Conclusion and Next Steps
This guide has outlined the core components of a custody risk coverage framework. The final step is operationalizing these principles into a living system.
A well-designed framework is not a static document but a dynamic risk management system. Your next step is to implement the continuous monitoring and review cycle described earlier. This involves scheduling regular audits of your custody providers, reviewing transaction logs for anomalies, and re-assessing your risk tolerance as your portfolio or the regulatory landscape changes. Tools like on-chain analytics platforms (e.g., Nansen, Arkham) and smart contract monitoring services (e.g., OpenZeppelin Defender, Forta) are critical for automating surveillance.
For development teams, integrate custody checks directly into your application's logic. Implement multi-signature requirements for treasury movements using smart contracts on chains like Ethereum or Solana. Use time-locks for large withdrawals and establish clear governance procedures for emergency overrides. Reference established standards like the ERC-4337 account abstraction standard for programmable security policies or Cosmos SDK modules for custom chain-level controls.

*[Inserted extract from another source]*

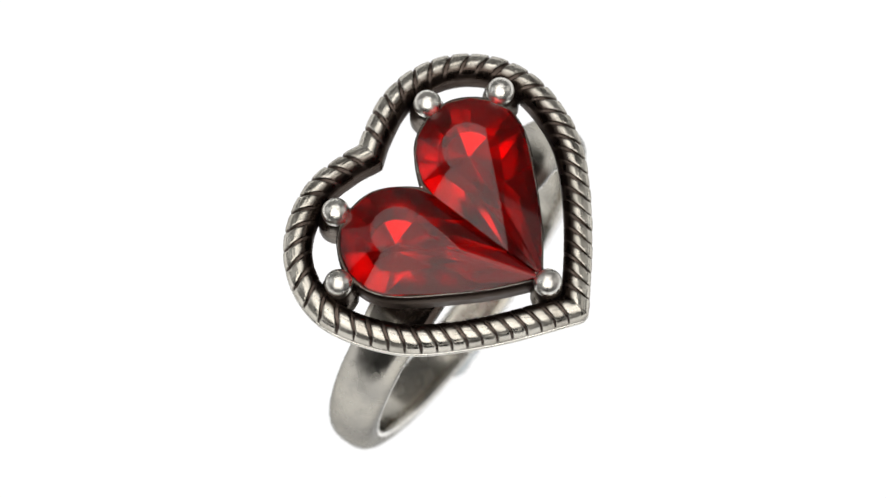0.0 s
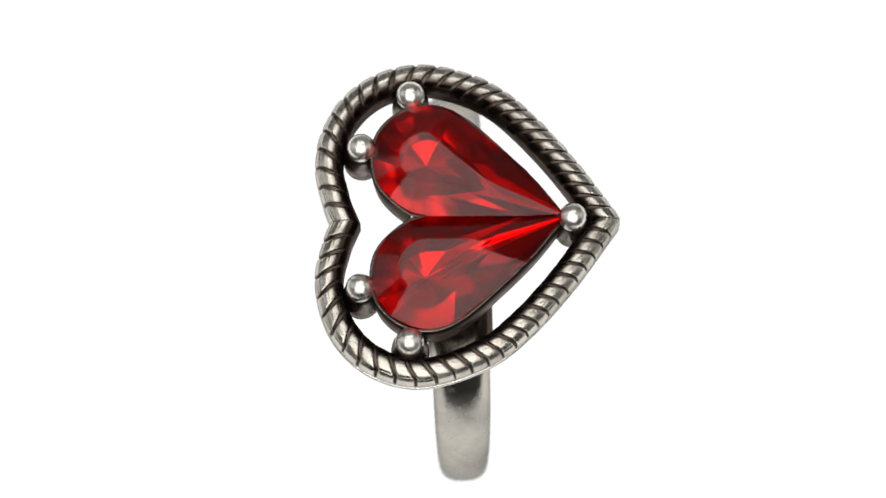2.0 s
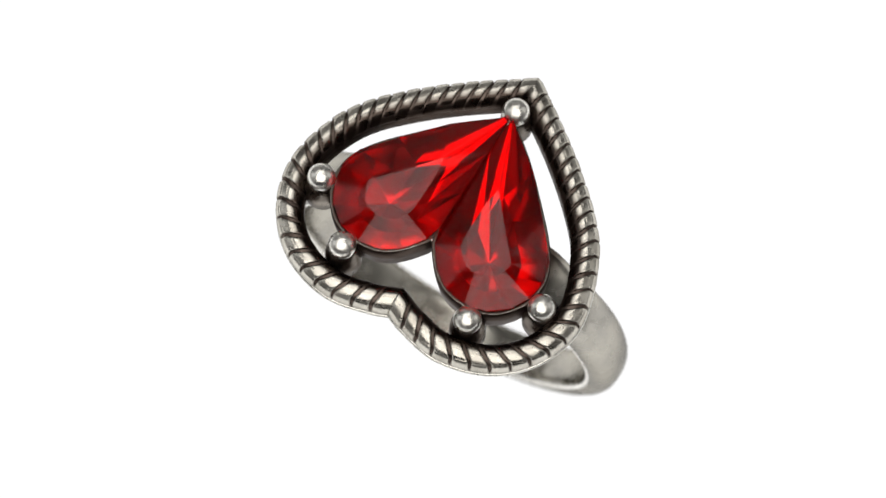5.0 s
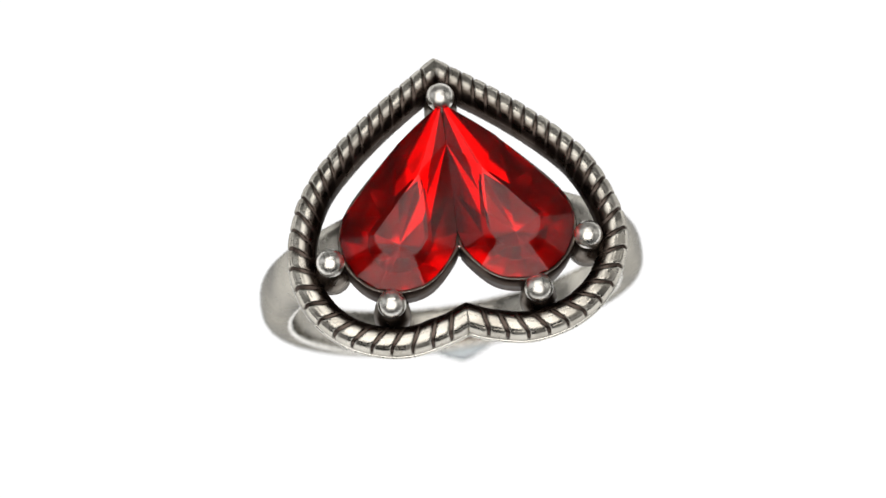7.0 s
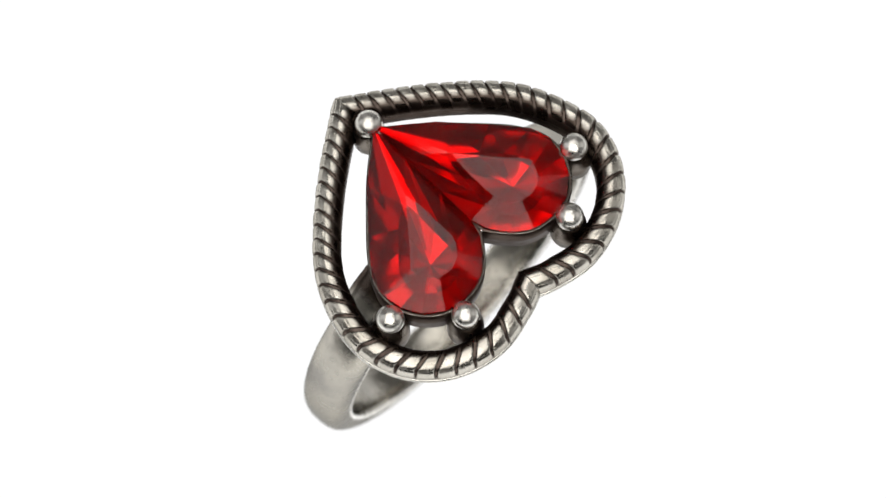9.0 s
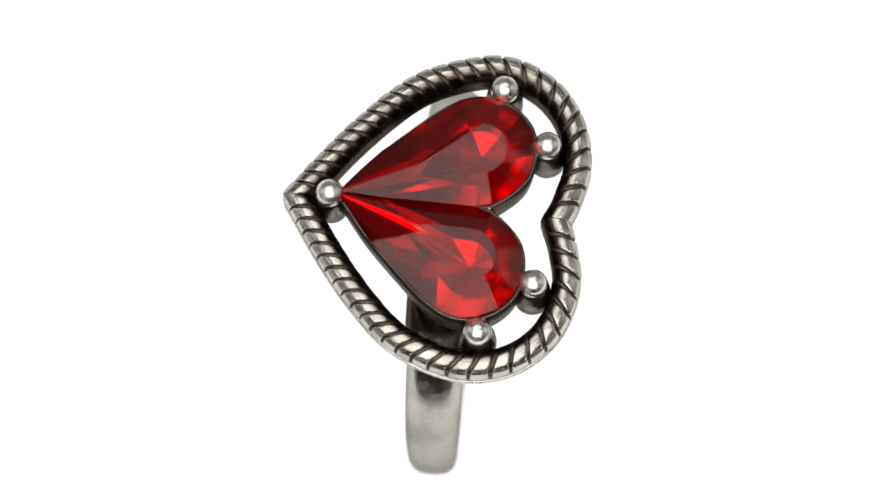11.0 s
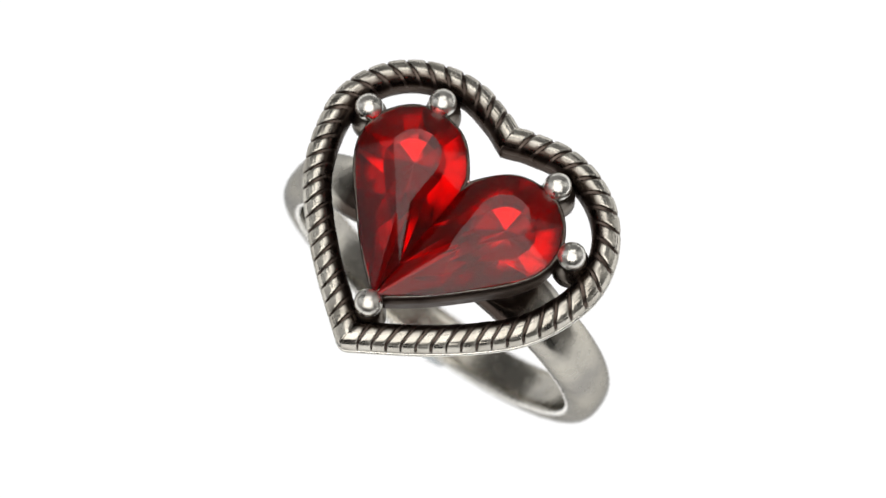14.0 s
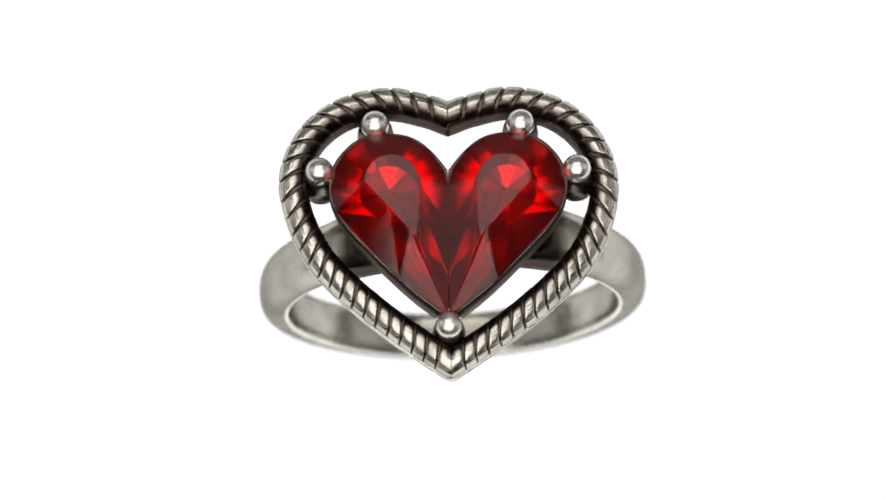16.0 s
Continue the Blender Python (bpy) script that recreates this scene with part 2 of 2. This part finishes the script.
def build_stone(side):
    flip = (lambda v: v) if side > 0 else mirror
    # corners of the cut: the tip, the long sides and the round lobe
    girdle = [np.array(p, float) for p in ((2.0, -202), (86, -136), (150, -65), (198, -8), (209, 30), (202, 68), (184, 102), (151, 128), (110, 137), (68, 130), (34, 107), (9, 70), (0.5, 40), (0.15, -40), (0.15, -130))]
    m = len(girdle)
    crown_c, k = np.array([95.0, 46.0]), 0.46
    # the long side of the table runs straight from its point to the lobe
    table_xy = [crown_c + k * (p - crown_c) for p in girdle]
    table_xy[0], table_xy[1], table_xy[2], table_xy[3] = np.array([57.0, -66.0]), np.array([68.0, -53.0]), np.array([103.0, -12.0]), np.array([137.0, 27.0])
    low = [(p[0], p[1], GIRDLE_Z - 5) for p in girdle]
    top = [(p[0], p[1], GIRDLE_Z + (4 if i == 0 else 0)) for i, p in enumerate(girdle)]
    table = [(*p, GIRDLE_Z + 29) for p in table_xy]
    cul = np.array([104.0, 42.0])
    # the keel towards the tip lies flatter than the round lobe
    mids = [(*(cul + 0.44 * (p - cul)), GIRDLE_Z - 47 + 22 * (1 - smooth_step(-190, 10, p[1]))) for p in girdle]
    verts = low + top + table + mids + [(*cul, GIRDLE_Z - 62)]
    faces, slots = [], []
    for i in range(m):
        j = (i + 1) % m
        faces.append((i, j, m + j, m + i)), slots.append(0)
        faces.append((m + i, m + j, 2 * m + j, 2 * m + i)), slots.append(0)
        faces.append((j, i, 3 * m + i, 3 * m + j)), slots.append(1)
        faces.append((3 * m + j, 3 * m + i, 4 * m)), slots.append(1)
    faces.append(tuple(range(2 * m, 3 * m))), slots.append(0)
    mesh_ob("crystal", flip(verts), faces, [CRYSTAL, FOIL], ring, "faceted pear-cut red crystal", smooth=False, slots=slots, lean=LEAN)
    # collet that holds the stone
    out = pear(72)
    rings = [(grown(out, 2.4), GIRDLE_Z - 5), (grown(out, 5.0), GIRDLE_Z - 8), (grown(out, 4.5), GIRDLE_Z - 40), (grown(out, 1), BALL_Z - 72), (grown(out, -8), BALL_Z - 72), (grown(out, -6), GIRDLE_Z - 14), (grown(out, -3), GIRDLE_Z - 7)]
    verts = [(p[0], p[1], z if p[0] > 14 or p[1] > 40 else min(z, GIRDLE_Z - 24)) for pts, z in rings for p in pts]
    collet = mesh_ob("collet", flip(verts), grid_faces(len(rings), len(out), True, True), OXIDE, ring, "blackened silver collet", lean=LEAN)
    first = next(i for i, p in enumerate(out) if p[0] > 12 and out[i - 1][0] <= 12)
    line = [p for p in grown(out[first:] + out[:first], 2.6) if p[0] > 12]
    verts = []
    for i, p in enumerate(line):
        t = line[min(i + 1, len(line) - 1)] - line[max(i - 1, 0)]
        t /= np.linalg.norm(t) + 1e-9
        for a in np.linspace(0, 360, 7)[:-1]:
            q = p + np.array([t[1], -t[0]]) * 0.45 * math.cos(radians(a))
            verts.append((max(0.5, q[0]), q[1], GIRDLE_Z - 6 + 0.8 * math.sin(radians(a))))
    mesh_ob("collet_edge", flip(verts), grid_faces(len(line), 6, False, True), SILVER, collet, "bright worn edge", lean=LEAN)


build_stone(1)
build_stone(-1)


def turned(profile, x, y, n=36):
    """A round body from (radius, z) pairs."""
    return [(x + r * math.cos(2 * math.pi * i / n), y + r * math.sin(2 * math.pi * i / n), z) for r, z in profile for i in range(n)], n


def build_prong(x, y, foot):
    prof = [(0.5, -80), (foot, -80), (foot, -58), (foot - 2, -34), (26, -22), (23, -12), (12, -8), (0.5, -8)]
    v, n = turned([(r, BALL_Z + z) for r, z in prof], x, y)
    prong = mesh_ob("prong", v, grid_faces(len(prof), n, close_cols=True), PRONG_SILVER, ring, "half-blackened silver prong", lean=LEAN)
    prof = [(max(0.05, 25.5 * math.sin(radians(a))), 1 - 23.5 * math.cos(radians(a))) for a in np.linspace(0, 180, 22)]
    v, n = turned([(r, BALL_Z + z) for r, z in prof], x, y, 40)
    mesh_ob("ball_tip", v, grid_faces(len(prof), n, close_cols=True), BALL_SILVER, prong, "polished silver ball", lean=LEAN)


for bx, by, foot in ((0, -218.5, 30), (-229, 69.5, 34), (229, 69.5, 34), (-130, 157, 33), (130, 157, 33)):
    build_prong(bx, by, foot)


def build_bead(x, y, r):
    prof = [(max(0.05, r * math.sin(radians(a))), GIRDLE_Z - 4 - r * math.cos(radians(a))) for a in np.linspace(0, 180, 12)]
    v, n = turned(prof, x, y, 16)
    mesh_ob("bead", v, grid_faces(len(prof), n, close_cols=True), SILVER, ring, "tiny silver bead between the stones")


build_bead(0, 66, 3)
build_bead(0, -190, 2.6)


def build_putty():
    verts, n, rings = [], 28, 9
    for j in range(rings):
        q = j / (rings - 1)
        for i in range(n):
            a = 2 * math.pi * i / n
            r = 54 * math.cos(q * math.pi / 2 * 0.995) * (1 + 0.08 * math.sin(2 * a + 1) + 0.05 * math.sin(5 * a))
            verts.append((-14 + 1.1 * r * math.cos(a), BAND_Y + 2 + r * math.sin(a), 1 + 26 * math.sin(q * math.pi / 2)))
    mesh_ob("putty", verts, grid_faces(rings, n, close_cols=True) + [tuple(range(n))], PUTTY, ring, "dab of clear mounting putty")


build_putty()

# ---- turntable, and an unseen surround added for the metal to mirror ----
turntable = tagged(new("turntable"), "round back-lit white acrylic turntable, plain and spotless", "turntable", kind="structure")


def build_turntable():
    prof = [(1, -3), (7900, -3), (8000, -60), (8000, -420), (7900, -460), (1, -460)]
    v, n = turned(prof, 0, 0, 128)
    mesh_ob("turntable_top", v, grid_faces(len(prof), n, close_cols=True) + [tuple(range(n))], BACKLIT, turntable, smooth=False)


build_turntable()


def slab(name, x0, x1, y0, y1, z0, z1, mat, label):
    v = [(x / U, y / U, z / U) for z in (z0, z1) for x, y in ((x0, y0), (x1, y0), (x1, y1), (x0, y1))]
    f = [(0, 1, 2, 3), (4, 5, 6, 7), (0, 1, 5, 4), (1, 2, 6, 5), (2, 3, 7, 6), (3, 0, 4, 7)]
    ob = mesh_ob(name, v, f, mat, smooth=False)
    return tagged(ob, label, "studio", kind="structure")


slab("floor", -0.5, 0.5, -0.5, 0.5, -0.033, -0.013, FABRIC, "white studio table top under the turntable")
# pale panels out of view, added only as something for the silver to reflect
slab("surround_north", -0.5, 0.5, 0.45, 0.46, -0.013, 0.6, FABRIC, "unseen pale fabric panel, added for reflections in the silver")
# unseen dark panel, added so balls and band mirror darkness from the front
slab("surround_south", -0.5, 0.5, -0.46, -0.45, -0.013, 0.6, DARK_SURROUND, "unseen dark panel at the front, added for dark reflections in the silver")
slab("surround_east", 0.45, 0.46, -0.45, 0.45, -0.013, 0.6, FABRIC, "unseen pale fabric panel, added for reflections in the silver")
slab("surround_west", -0.46, -0.45, -0.45, 0.45, -0.013, 0.6, FABRIC, "unseen pale fabric panel, added for reflections in the silver")
slab("surround_top", -0.5, 0.5, -0.5, 0.5, 0.6, 0.61, FABRIC, "unseen pale fabric panel overhead, added for reflections in the silver")

# ---- turning: seconds, degrees, drift in mm ----
TURN = [
    (0.0, -308.56, 0.108, 0.197), (0.5, -298.81, 0.081, 0.016), (1.0, -289.19, 0.014, -0.159), (1.5, -279.48, -0.025, -0.178),
    (2.0, -269.91, -0.081, -0.160), (2.5, -260.39, -0.098, -0.047), (3.0, -250.84, -0.094, 0.106), (3.5, -241.23, -0.126, 0.166),
    (4.3, -225.59, -0.120, 0.102), (5.2, -207.85, -0.108, 0.127), (6.0, -192.11, -0.105, 0.114), (6.5, -182.57, -0.050, 0.003),
    (7.0, -173.09, 0.012, -0.070), (7.5, -163.67, 0.095, -0.066), (8.0, -154.18, 0.077, -0.010), (8.5, -144.71, 0.077, 0.020),
    (9.0, -135.16, 0.084, 0.129), (9.8, -119.59, 0.080, 0.150), (10.7, -102.08, 0.062, 0.116), (11.5, -86.40, 0.050, 0.115),
    (12.0, -76.76, 0.087, 0.122), (12.5, -67.05, 0.032, 0.083), (13.0, -57.46, -0.038, 0.037), (13.5, -47.97, -0.077, -0.054),
    (14.0, -38.20, -0.134, -0.065), (14.5, -28.24, -0.104, -0.092), (15.0, -18.54, -0.085, -0.019), (15.5, -9.13, -0.037, 0.109),
    (16.0, 0.43, 0.047, 0.190)]
OFF_AXIS = Vector((-6.3 * U, 0, 0))


def motions():
    rows, table = [], []
    for t, deg, dx, dy in TURN:
        turn = Matrix.Rotation(radians(deg - 1.66), 4, "Z")
        rows.append((t, Matrix.Translation((dx / 1000, dy / 1000, 0)) @ turn @ Matrix.Translation(OFF_AXIS)))
        table.append((t, Matrix.Rotation(radians(deg), 4, "Z")))
    walk(ring, rows)
    walk(turntable, table)


motions()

Finally, document everything. Maintain a clear, accessible runbook that details key contacts, recovery procedures, and incident response plans. Share this knowledge across your team to avoid single points of failure. The framework's effectiveness depends on its adoption and understanding by all stakeholders, from developers to executive leadership. Start with a pilot program for a portion of assets, refine your processes, and then scale your coverage systematically.